Папские легаты сделали все, что могли, особенно кардинал Перигорский, который, по словам английского хрониста Джеффри Ле-Бейкера, убедил стороны отложить сражение "из почтения к Святой Церкви и во избежание пролития христианской крови"[214]. Талейран воспользовался паузой и разъезжал туда-сюда между французским и английским лагерями в попытке найти мирное разрешение противостояния. "Сражение в тот день было остановлено кардиналом Перигорским, — пишет хронист Жан Фруассар, — который искренне старался заключить мир, но тщетно, поскольку ни одна из сторон его не желала"[215]. Вместо этого обе стороны использовали отсрочку для более тщательной подготовки к сражению: английская армия получила столь необходимый отдых, в то время как "французская армия увеличилась на тысячу латников и гораздо больше простых людей"[216].
На следующий день, когда мирные переговоры провалились, началась битва. Ситуация была похожа на ту, что сложились при Креси в 1346 году. Снова английская армия уступала французам по численности. "Вся армия принца, включая всех, не насчитывала и 8.000 человек; в то время как французы, считая всевозможных людей, имели до 60.000 бойцов, в числе которых было более 3.000 рыцарей"[217], утверждает Фруассар (хотя в действительности общее число французов, вероятно, было ближе к 16.000).
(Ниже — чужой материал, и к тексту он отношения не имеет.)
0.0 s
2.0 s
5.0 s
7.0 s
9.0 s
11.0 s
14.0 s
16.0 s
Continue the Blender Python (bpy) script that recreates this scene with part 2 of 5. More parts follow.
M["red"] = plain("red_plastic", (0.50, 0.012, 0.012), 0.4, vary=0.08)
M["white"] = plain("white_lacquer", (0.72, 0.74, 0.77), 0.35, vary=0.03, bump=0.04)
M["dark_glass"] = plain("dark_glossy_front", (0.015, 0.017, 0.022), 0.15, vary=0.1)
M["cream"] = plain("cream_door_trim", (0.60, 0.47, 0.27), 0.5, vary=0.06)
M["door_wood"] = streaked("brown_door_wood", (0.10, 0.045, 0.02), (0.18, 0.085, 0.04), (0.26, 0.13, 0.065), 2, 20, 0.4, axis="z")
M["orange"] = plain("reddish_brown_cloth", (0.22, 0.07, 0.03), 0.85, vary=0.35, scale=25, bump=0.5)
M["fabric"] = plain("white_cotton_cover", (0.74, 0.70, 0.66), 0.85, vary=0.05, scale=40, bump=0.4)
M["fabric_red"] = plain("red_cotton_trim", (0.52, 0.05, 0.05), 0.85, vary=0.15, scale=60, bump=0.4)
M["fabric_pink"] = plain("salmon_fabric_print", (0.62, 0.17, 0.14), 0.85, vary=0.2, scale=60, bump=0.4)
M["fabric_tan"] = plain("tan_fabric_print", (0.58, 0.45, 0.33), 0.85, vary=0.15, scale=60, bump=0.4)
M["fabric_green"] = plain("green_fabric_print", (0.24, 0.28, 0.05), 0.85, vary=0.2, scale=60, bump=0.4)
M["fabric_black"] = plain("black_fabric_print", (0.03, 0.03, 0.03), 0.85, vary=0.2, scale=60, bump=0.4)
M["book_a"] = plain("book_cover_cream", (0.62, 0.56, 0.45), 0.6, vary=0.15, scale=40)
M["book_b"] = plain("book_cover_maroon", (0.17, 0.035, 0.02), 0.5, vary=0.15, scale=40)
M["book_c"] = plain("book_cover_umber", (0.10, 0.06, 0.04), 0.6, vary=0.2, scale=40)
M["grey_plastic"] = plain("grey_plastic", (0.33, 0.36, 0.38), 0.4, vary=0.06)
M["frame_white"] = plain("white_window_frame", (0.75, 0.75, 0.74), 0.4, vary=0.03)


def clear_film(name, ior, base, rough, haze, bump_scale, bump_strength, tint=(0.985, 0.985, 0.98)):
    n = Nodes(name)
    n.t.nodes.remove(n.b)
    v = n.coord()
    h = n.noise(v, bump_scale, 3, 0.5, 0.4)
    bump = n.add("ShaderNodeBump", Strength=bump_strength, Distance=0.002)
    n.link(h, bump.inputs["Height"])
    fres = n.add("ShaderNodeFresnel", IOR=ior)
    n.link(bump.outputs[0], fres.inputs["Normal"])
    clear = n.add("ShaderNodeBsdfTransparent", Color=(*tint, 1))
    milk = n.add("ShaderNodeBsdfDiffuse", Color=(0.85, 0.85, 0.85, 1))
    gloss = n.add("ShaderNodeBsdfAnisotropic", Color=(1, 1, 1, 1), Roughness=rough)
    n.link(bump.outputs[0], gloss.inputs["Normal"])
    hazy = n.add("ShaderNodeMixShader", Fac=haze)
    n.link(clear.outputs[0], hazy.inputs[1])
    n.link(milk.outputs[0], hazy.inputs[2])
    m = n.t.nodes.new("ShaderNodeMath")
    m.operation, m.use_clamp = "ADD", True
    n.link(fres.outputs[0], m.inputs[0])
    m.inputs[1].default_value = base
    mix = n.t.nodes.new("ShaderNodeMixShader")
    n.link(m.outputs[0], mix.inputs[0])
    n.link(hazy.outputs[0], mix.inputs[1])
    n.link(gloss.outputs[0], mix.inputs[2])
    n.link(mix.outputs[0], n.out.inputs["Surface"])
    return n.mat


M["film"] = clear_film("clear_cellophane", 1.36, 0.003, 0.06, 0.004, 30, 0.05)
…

И опять же, англичане, вооруженные длинными луками, имели технологическое превосходство, и это превосходство, очевидно, признавал и принц Эдуард, который специально обратился к своим лучникам отдельно от основной части армии. "Случай, время и опасности делают из боязливых людей очень сильных и выносливых, честь и любовь к Англии, и желание получить богатую добычу, должны воодушевить вас"[218], — кричал Черный принц, пытаясь побудить этот важный контингент к выполнению поставленной задачи. И снова английская армия сражалась дисциплинированно и слаженно, в то время как французский король разместил свои войска хаотично, что позволило англичанам отбивать врага по частям, тем самым сводя на нет численное превосходство французов.
Тем не менее обе стороны сражались доблестно, и никто не проявил большего мужества, чем король Франции, который вместе со своим младшим сыном находился в гуще сражения. Наконец, после отчаянной борьбы стало очевидно, что стрелы лучников и оборонительная тактика боя выбранная Эдуарда одержали верх. Молодой рыцарь, сражавшийся на стороне англичан, увидев, что король Франции окружен, обратился к Иоанну: "Сир, сдавайтесь, сдавайтесь, или вы погибните!". Король, видя безнадежность своего положения, протянул ему свою правую латную перчатку и сказал: "Я сдаюсь вам"[219].
Пленение короля вызвало смятение среди еще сражавшихся французов и привело к всеобщему бегству их с поля боя. Среди тех, кто бежал (совершенно бесславно, в глазах народа), был старший сын Иоанна, Дофин Карл; младший же сын короля, Филипп, которому на тот момент было всего четырнадцать лет, попал в плен вместе с отцом. Принц Эдуард обращался с королевскими пленниками с изысканной вежливостью, сопроводив их в Англию с большой помпой. Король Франции вскоре был поселен в Виндзорском замке, где, по словам Фруассара, "к нему относились с величайшим вниманием, для него были организованы охоты с собаками и ястребами и другие развлечения"[220], пока он ожидал выплаты за себя непосильного выкупа, который должны были собрать его подданные.
Тысячи людей, сражавшихся на стороне французов, оказались не столь удачливы, как король; окрестности Пуатье были усеяны знаменами и телами убитых, среди которых было около 2.426 рыцарей и дворян. Это истребление французской аристократии отразилось и на неаполитанской истории. Невезение Роберта Дураццо, из-за которого ему пришлось провести значительную часть жизни в той или иной темнице, продолжилось, и этот молодой человек, изгнанный годом ранее из Авиньона, прибыл во Францию как раз вовремя, чтобы быть принятым на службу королем Иоанном и отправиться в роковой поход к Пуатье. Роберт был убит в пылу сражения во время особенно страшной стычки с войсками Эдуарда. Сам Черный принц опознал Роберта и приказал положить его тело на щит. "Отнесите его кардиналу Перигорскому и передайте, что я приветствую его этим"[221], — приказал, в качестве мрачной шутки, Эдуард, заметивший, что некоторые люди из свиты Талейрана, хотя и якобы нейтральные, сражались в тот день на стороне французов.